Nul doute que si la Fédération Française de Randonnée Pédestre veut un jour se lancer dans la grande aventure vidéoludique, elle fera appel aux services de GSC Game World. Les Ukrainiens viennent en effet de mettre au point le premier simulateur de randonnée sportive, ennui compris. La Zone a beau s’étendre sur plusieurs dizaines de km², vous ne pourrez compter que sur vos jambes musculeuses pour vous y déplacer. Vos divers commanditaires vous envoyant jouer les coursiers aux quatre coins de la carte, vous allez rapidement connaître par leur prénom tous les brins d’herbe modélisés.

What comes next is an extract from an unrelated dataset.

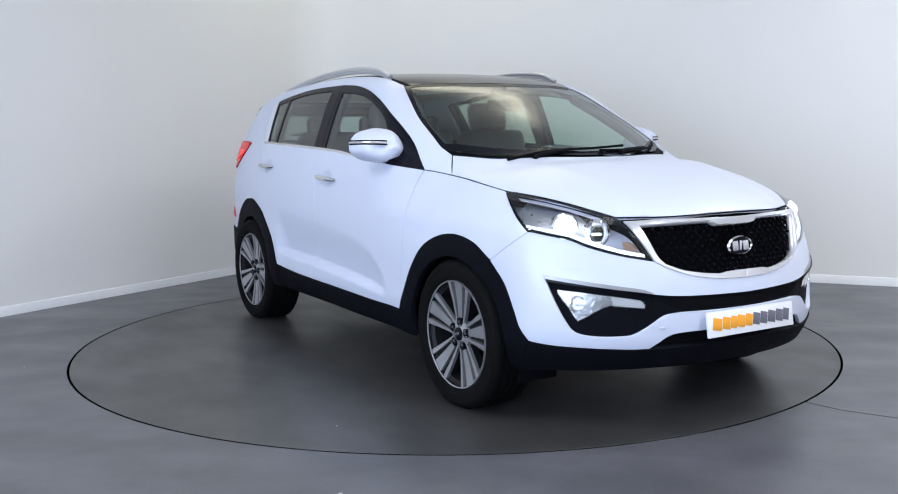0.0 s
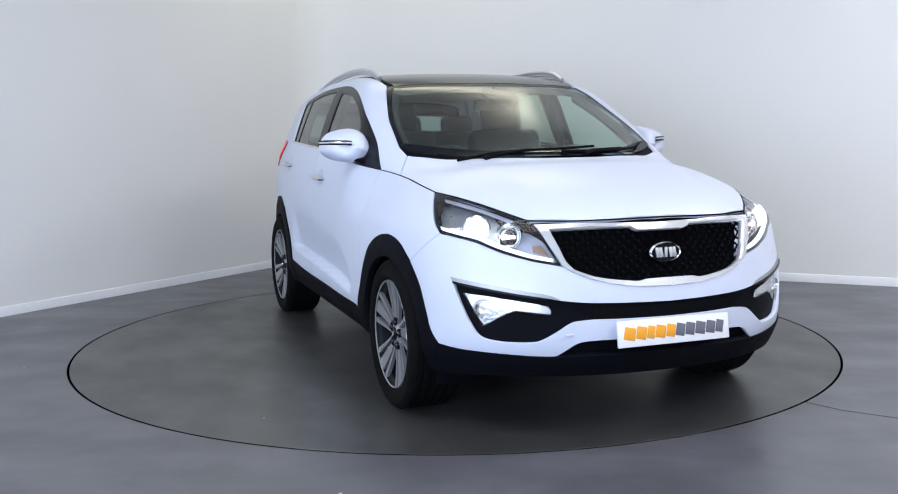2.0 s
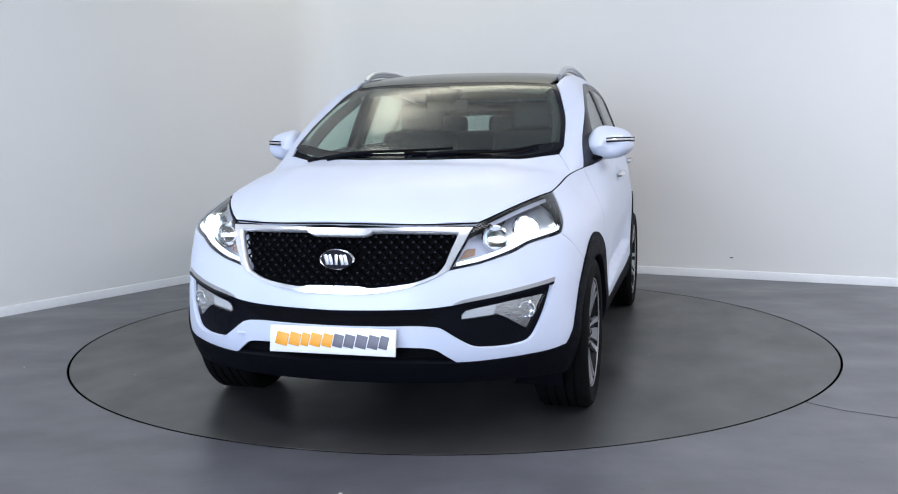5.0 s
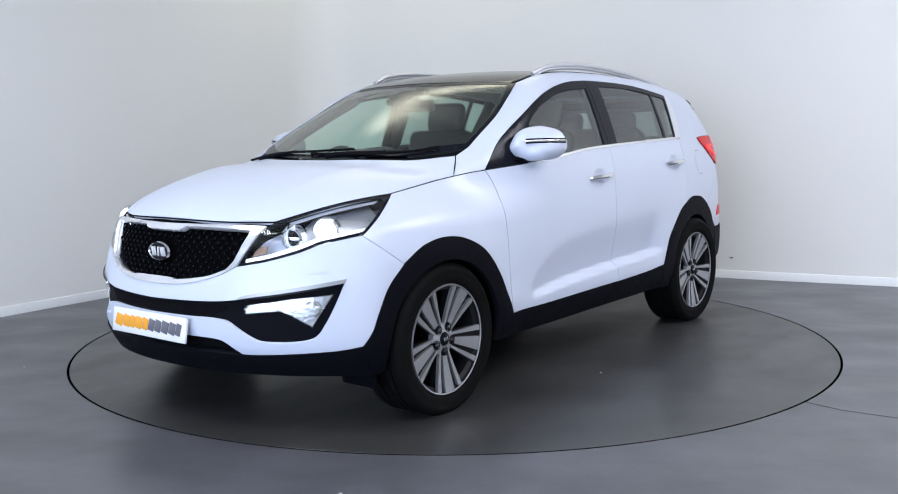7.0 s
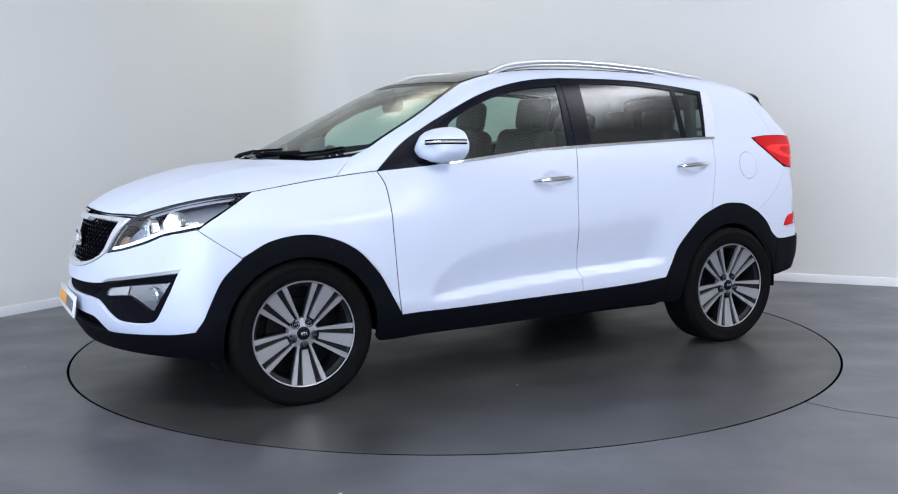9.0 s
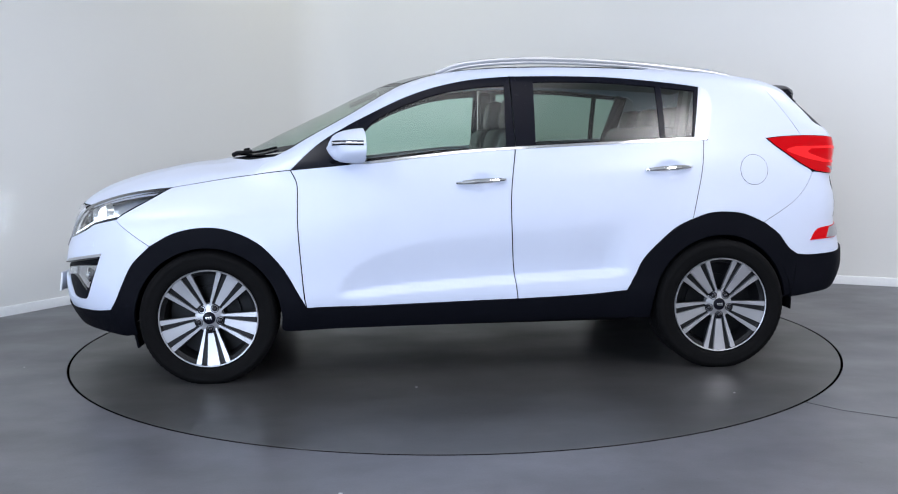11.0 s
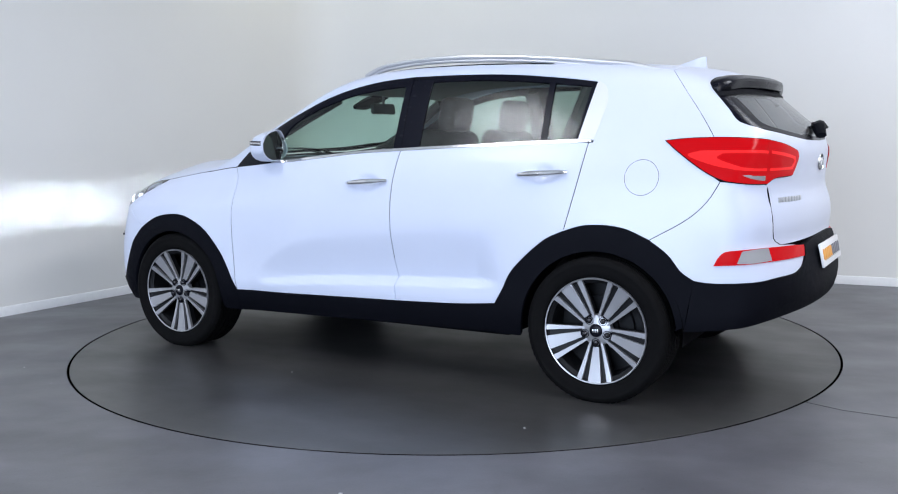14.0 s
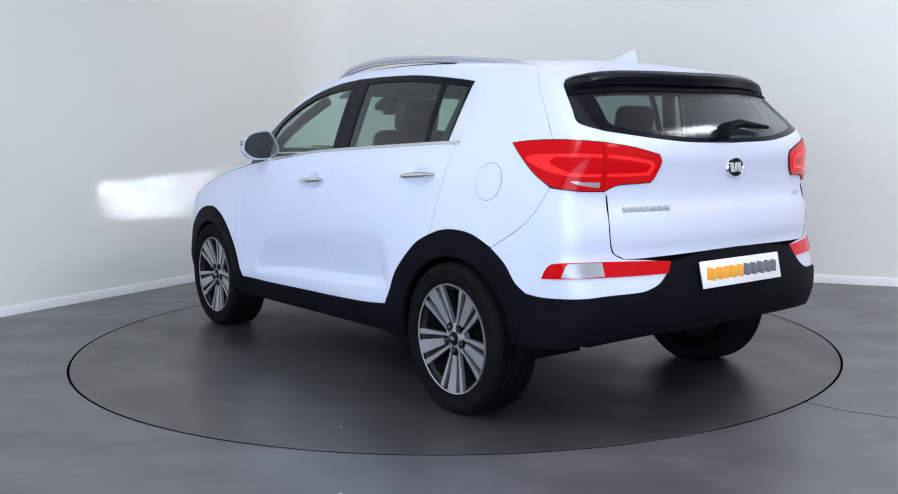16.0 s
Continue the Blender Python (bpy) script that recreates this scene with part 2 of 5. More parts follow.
flank = curve([(.15, .8), (.25, .87), (.34, .905), (.42, .918), (.5, .916), (.7, .918), (.85, .915), (.95, .905), (1.03, .892), (1.1, .873), (1.17, .845), (1.3, .798), (1.4, .758), (1.48, .722), (1.56, .672), (1.65, .6)])
plan = curve([(-2.3, -.27), (-2.0, -.125), (-1.8, -.085), (-1.5, -.05), (-1.2, -.022), (-.8, -.003), (0, 0), (.8, 0), (1.3, -.008), (1.6, -.03), (1.8, -.055), (2.0, -.12), (2.2, -.25)])
crease = curve([(-.95, .785), (-.74, .772), (-.48, .757), (-.22, .739), (.1, .71), (.39, .663), (.51, .617), (.66, .5), (.7, .45)])
ledge = curve([(-.9, .548), (-.62, .533), (-.22, .516), (.25, .491), (.66, .456)])


def half_width(x, z):
    w = flank(z) + plan(x)
    w = w - ease((x - .45) / .75) * (.095 * ease((z - .82) / .22) + .012 * ease((z - .7) / .15))          # shoulder of the front wing
    w = w + .012 * np.exp(-((np.hypot(np.abs(x) - 1.32, z - .33) - .42) / .13) ** 2)   # flared arches
    for hx, hz in ((-.07, 1.0), (-1.05, 1.05)):                            # finger cups behind the door handles
        w = w - .014 * np.exp(-(((x - hx) / .055) ** 2 + ((z - hz) / .036) ** 2) ** 2)
    top, low = crease(x), ledge(x)
    depth = np.clip(.21 * (top - low), 0, .046) * ease((x + .85) / .16) * ease((.7 - x) / .1)
    down = (top - z) / np.maximum(top - low, .02)
    down = np.minimum(.5 * (down + np.sqrt(down**2 + .012)), 1.0)
    up = 1 - ease((low - z) / .045)
    w = w - depth * down * up     # scooped lower doors
    return w


SOFT = .022


def outside(p):
    """Above 0 outside the body, below 0 inside."""
    x, y, z = p[..., 0], np.abs(p[..., 1]), p[..., 2]
    y2 = y * y
    gy = y - half_width(x, z)
    full = .6 * ease((x - 1.1) / .35) * (1 - ease((x - 1.45) / .5))           # a fuller bonnet between its edges
    yb = y2 * (1 - full) + full * y2 * y2 / .56
    xi = x + sweep(x) * yb
    crease_line = .42 + .1 * (1.9 - x)
    gz = (z - (ridge(xi) - crown(x) * yb + .006 * np.exp(-((y - crease_line) / .05) ** 2) * ease((x - 1.1) / .2))) * .88
    gf = (x - nose(z) + .33 * y2 + .27 * y2 * y2) * .93
    gr = (-x - tail(z) + .14 * y2 + .255 * y2 * y2) * .95
    m = np.maximum(np.maximum(gy, gz), np.maximum(gf, gr))
    return m + SOFT * np.log(np.exp((gy - m) / SOFT) + np.exp((gz - m) / SOFT) + np.exp((gf - m) / SOFT) + np.exp((gr - m) / SOFT))


def meet(start, way, far):
    """Where rays from inside the body come out of it."""
    lo, hi = np.zeros(len(start)), np.full(len(start), float(far))
    for _ in range(34):
        mid = (lo + hi) / 2
        out = outside(start + way * mid[:, None]) > 0
        lo, hi = np.where(out, lo, mid), np.where(out, mid, hi)
    return start + way * lo[:, None]


def normals(p, e=.004):
    g = np.stack([outside(p + d) - outside(p - d) for d in np.eye(3) * e], -1)
    return g / np.linalg.norm(g, axis=1, keepdims=True)


# maps from a flat sheet (u, v) to the body: round the long axis, round the nose, round the tail, over the tail, from above
def spread(kind, uv):
    u, v = uv[:, 0], uv[:, 1]
    o = 0 * u
    if kind == "round":
        return np.stack([u, o, o + .9], -1), np.stack([o, np.cos(v), np.sin(v)], -1)
    if kind == "nose":
        return np.stack([o + 1.25, o, v], -1), np.stack([np.cos(u), np.sin(u), o], -1)
    if kind == "tail":
        return np.stack([o - 1.2, o, v], -1), np.stack([-np.cos(u), np.sin(u), o], -1)
    if kind == "back":
        return np.stack([o - 1.35, u, o + .95], -1), np.stack([-np.cos(v), o, np.sin(v)], -1)
    return np.stack([u, v, o + .6], -1), np.stack([o, o, o + 1], -1)


def flatten(kind, p):
    x, y, z = p[:, 0], p[:, 1], p[:, 2]
    if kind == "round":
        return np.stack([x, np.arctan2(z - .9, y)], -1)
    if kind == "nose":
        return np.stack([np.arctan2(y, x - 1.25), z], -1)
    if kind == "tail":
        return np.stack([np.arctan2(y, -1.2 - x), z], -1)
    if kind == "back":
        return np.stack([y, np.arctan2(z - .95, -1.35 - x)], -1)
    return np.stack([x, y], -1)


def on_body(kind, uv):
    start, way = spread(kind, uv)
    return meet(start, way, 2.2)


# ---- the place ----
WALL = material("wall_paint", (.76, .756, .735), .75, grain=.012, grain_scale=.9, bump=.12, bump_scale=60, spec=.25)
SKIRT = material("skirting_paint", (.78, .79, .8), .5, grain=.02)
JOINT = material("joint_filler", (.02, .02, .022), .7, grain=.3)
CEILING = material("ceiling_paint", (.7, .7, .68), .9, grain=.02)
# near-black: puts shade into the turntable gap; also colours the small wall mark
PIT = material("pit_dark", (.004, .004, .004), .9, spec=0)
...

Le poids de votre inventaire ayant de lourdes conséquences sur votre endurance, n’espérez même pas pouvoir sillonner la Zone au pas de course. L’implémentation de véhicules, ou tout du moins d’un système de transport automatique dès les premières heures de jeu, aurait été plus que bienvenue. S.T.A.L.K.E.R. : Shadow of Chernobyl paie ici les erreurs de jeunesse de son géniteur. Ambitieux, voire mégalomane, le studio à l’origine de Cossacks s’était mis en tête de créer un jeu de rôle moderne, un Oblivion post-apocalyptique. Un bien beau rêve, qui a fini par tourner court, et le titre a dû être amputé de plusieurs de ses attributs. Quêtes annexes mornes et redondantes, système de faction moyennement convainquant, PNJ aux discours souvent identiques, impossibilité de développer quelques compétences que ce soit, on se demande même si les grands pontes de THQ n’ont pas fait les mauvais choix lorsqu’il a fallu procéder à l’élagage. Mais malgré ces airs de chef-d’œuvre raté, entre FPS plus réfléchi que la normale et RPG allégé, S.T.A.L.K.E.R. : Shadow of Chernobyl dispose de quelques atouts qui sauront faire crépiter votre compteur Geiger pour peu que vous lui passiez ses nombreuses faiblesses de gameplay. L’attente fut trop longue, mais pas totalement vaine.